Kindergarten age shift begins next year
11.25.2011 | Gustine Press-Standard
NEWMAN – New state-mandated kindergarten age requirements which begin to phase in next school year will mean that some youngsters essentially go through a two-year kindergarten program.
Officials in the Newman-Crows Landing district are rolling out an informational campaign about the upcoming changes in kindergarten enrollment age and the new program that will be offered to students who are almost – but not quite – old enough to attend traditional kindergarten under the new guidelines.
Traditionally, students were eligible to enter kindergarten if they turned 5 by Dec. 5 – meaning that some students spend nearly their first full semester of formal education as 4-year-olds.
Beginning next year, the deadline will be shifted to Nov. 1, and by 2014-15 students must turn 5 by Sept. 1 to be eligible for kindergarten.
But the children who turn 5 during those autumn months won’t have to wait a full year before they start school. In addition to shifting the eligibility age, the state’s Kindergarten Readiness Act of 2010 requires districts to establish a “transitional kindergarten” program to serve those students who would have met past deadlines but are not old enough to enter kindergarten under the new format.
The transitional program is designed to prepare younger students to enter standard kindergarten classrooms the following year – essentially creating a 14-year educational program.
A significant number of students who struggle in kindergarten are those who entered at a young age, district instructional specialist Kim Bettencourt explained.
“They are at the right age according to past law to enter kindergarten, but they were not developmentally (prepared),” she noted.
Bettencourt said the transitional kindergarten will present a curriculum which addresses kindergarten standards but with added emphasis on the developmental aspect.
The veteran elementary teacher said that the increased rigor of curriculum at even the earliest grade levels has added to the importance of students being ready for the classroom. “First grade curriculum is what second grade used to be; and what was the first grade curriculum is now kindergarten,” Bettencourt pointed out.
District officials are still in the process of planning the transitional program and policies.
Superintendent Ed Felt said that, based solely on averages, the district might expect to see 18 or so students next year who turn 5 in November. Under the new guidelines, they would go to transitional rather than traditional kindergarten.

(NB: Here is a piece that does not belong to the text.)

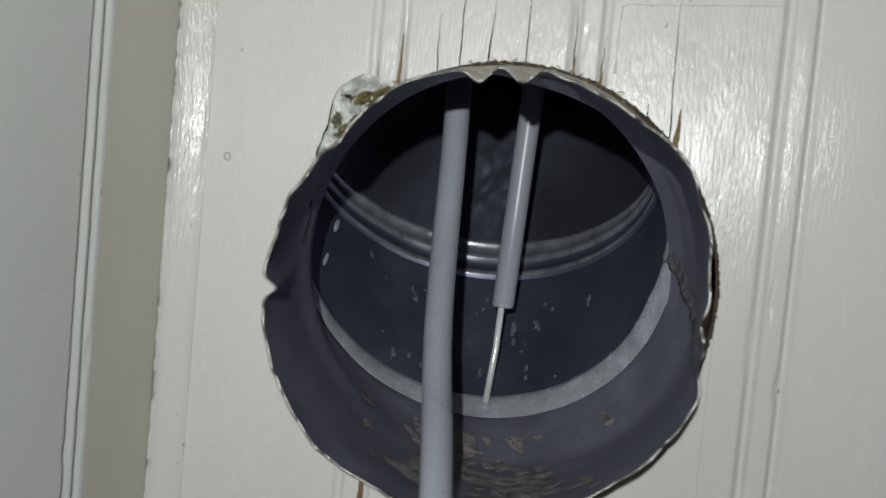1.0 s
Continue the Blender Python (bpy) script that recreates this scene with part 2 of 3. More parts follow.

Officials said the district might also offer transitional kindergarten placement next year to students who turn 5 in October, even though they are technically eligible for standard kindergarten.

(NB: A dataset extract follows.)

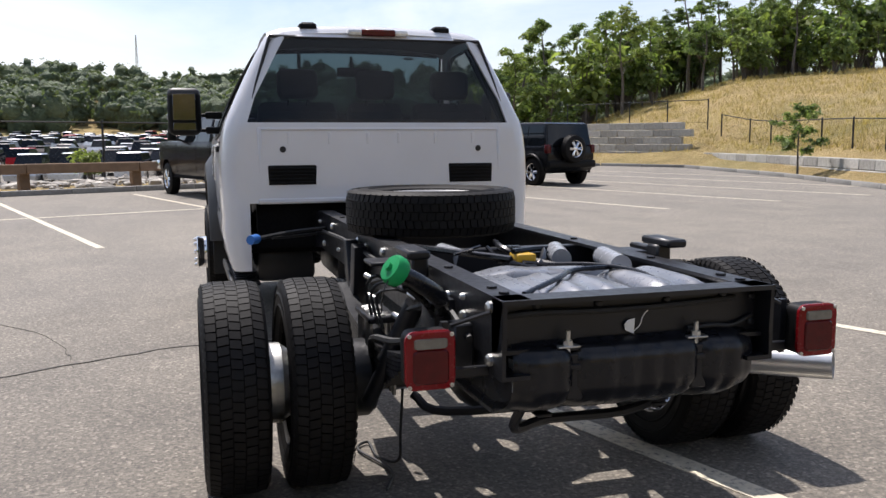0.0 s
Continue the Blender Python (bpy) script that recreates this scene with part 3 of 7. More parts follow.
rnd = random.Random(5)
rng = np.random.default_rng(5)
ball = bmesh.new()
bmesh.ops.create_icosphere(ball, subdivisions=1, radius=1.0)
BALL_V = np.array([tuple(v.co) for v in ball.verts])
BALL_F = np.array([[v.index for v in f.verts] for f in ball.faces])
ball.free()
verts, faces = [], []
while len(verts) < 2600:
    t = rnd.random() * (len(RAIL) - 1)
    k = int(t)
    x = RAIL[k][0] + (RAIL[k + 1][0] - RAIL[k][0]) * (t - k) + rnd.uniform(-0.4, 5.5)
    y = RAIL[k][1] + (RAIL[k + 1][1] - RAIL[k][1]) * (t - k) + rnd.uniform(-0.6, 1.5)
    d = outside(x, y)
    if d < 0.45:
        continue
    s = 0.05 + 0.17 * rnd.random() ** 2
    v = BALL_V * (1 + 0.30 * rng.uniform(-1, 1, (len(BALL_V), 1))) * np.array([s * rnd.uniform(.9, 1.6), s, s * rnd.uniform(.45, .8)])
    a = rnd.random() * TAU
    v = v @ np.array([[math.cos(a), math.sin(a), 0], [-math.sin(a), math.cos(a), 0], [0, 0, 1]])
    faces.append(BALL_F + len(verts) * len(BALL_V))
    verts.append(v + np.array([x, y, height(x, y, d) + s * .25]))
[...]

The birth date deadline for kindergarten eligibility moves up one month each of the next three years.
But there may be some flexibility within the program guidelines as well.
For example, policies may allow the district some leeway in determining the placement of a student who is clearly ready for kindergarten but narrowly misses the birth date cut-off.
Another question is that of whether students who excel in transitional kindergarten may be allowed to shift to a standard kindergarten class at mid-year – or proceed directly to first grade after transitional kindergarten – rather than going through two years of kindergarten.
Transitional kindergarten will only be offered at one site, which raises issues of possibly having elementary-age siblings at two different campuses.
In addition to launching a public education campaign about the kindergarten changes, the district is also trying to get a firmer grasp on the potential number of transitional kindergarten students so it can plan accordingly.
The class will follow the same calendar and schedule as traditional kindergarten, and the district will receive funding for the students.
The ultimate goal, Bettencourt stressed, is that when students exit kindergarten – whether after one year or two – they are well-prepared to succeed in first grade and beyond.
“The idea is to make sure that students can achieve at the same level as their peers,” Bettencourt commented. “When they walk out the door of kindergarten, they have to be ready for first grade just like everybody else.”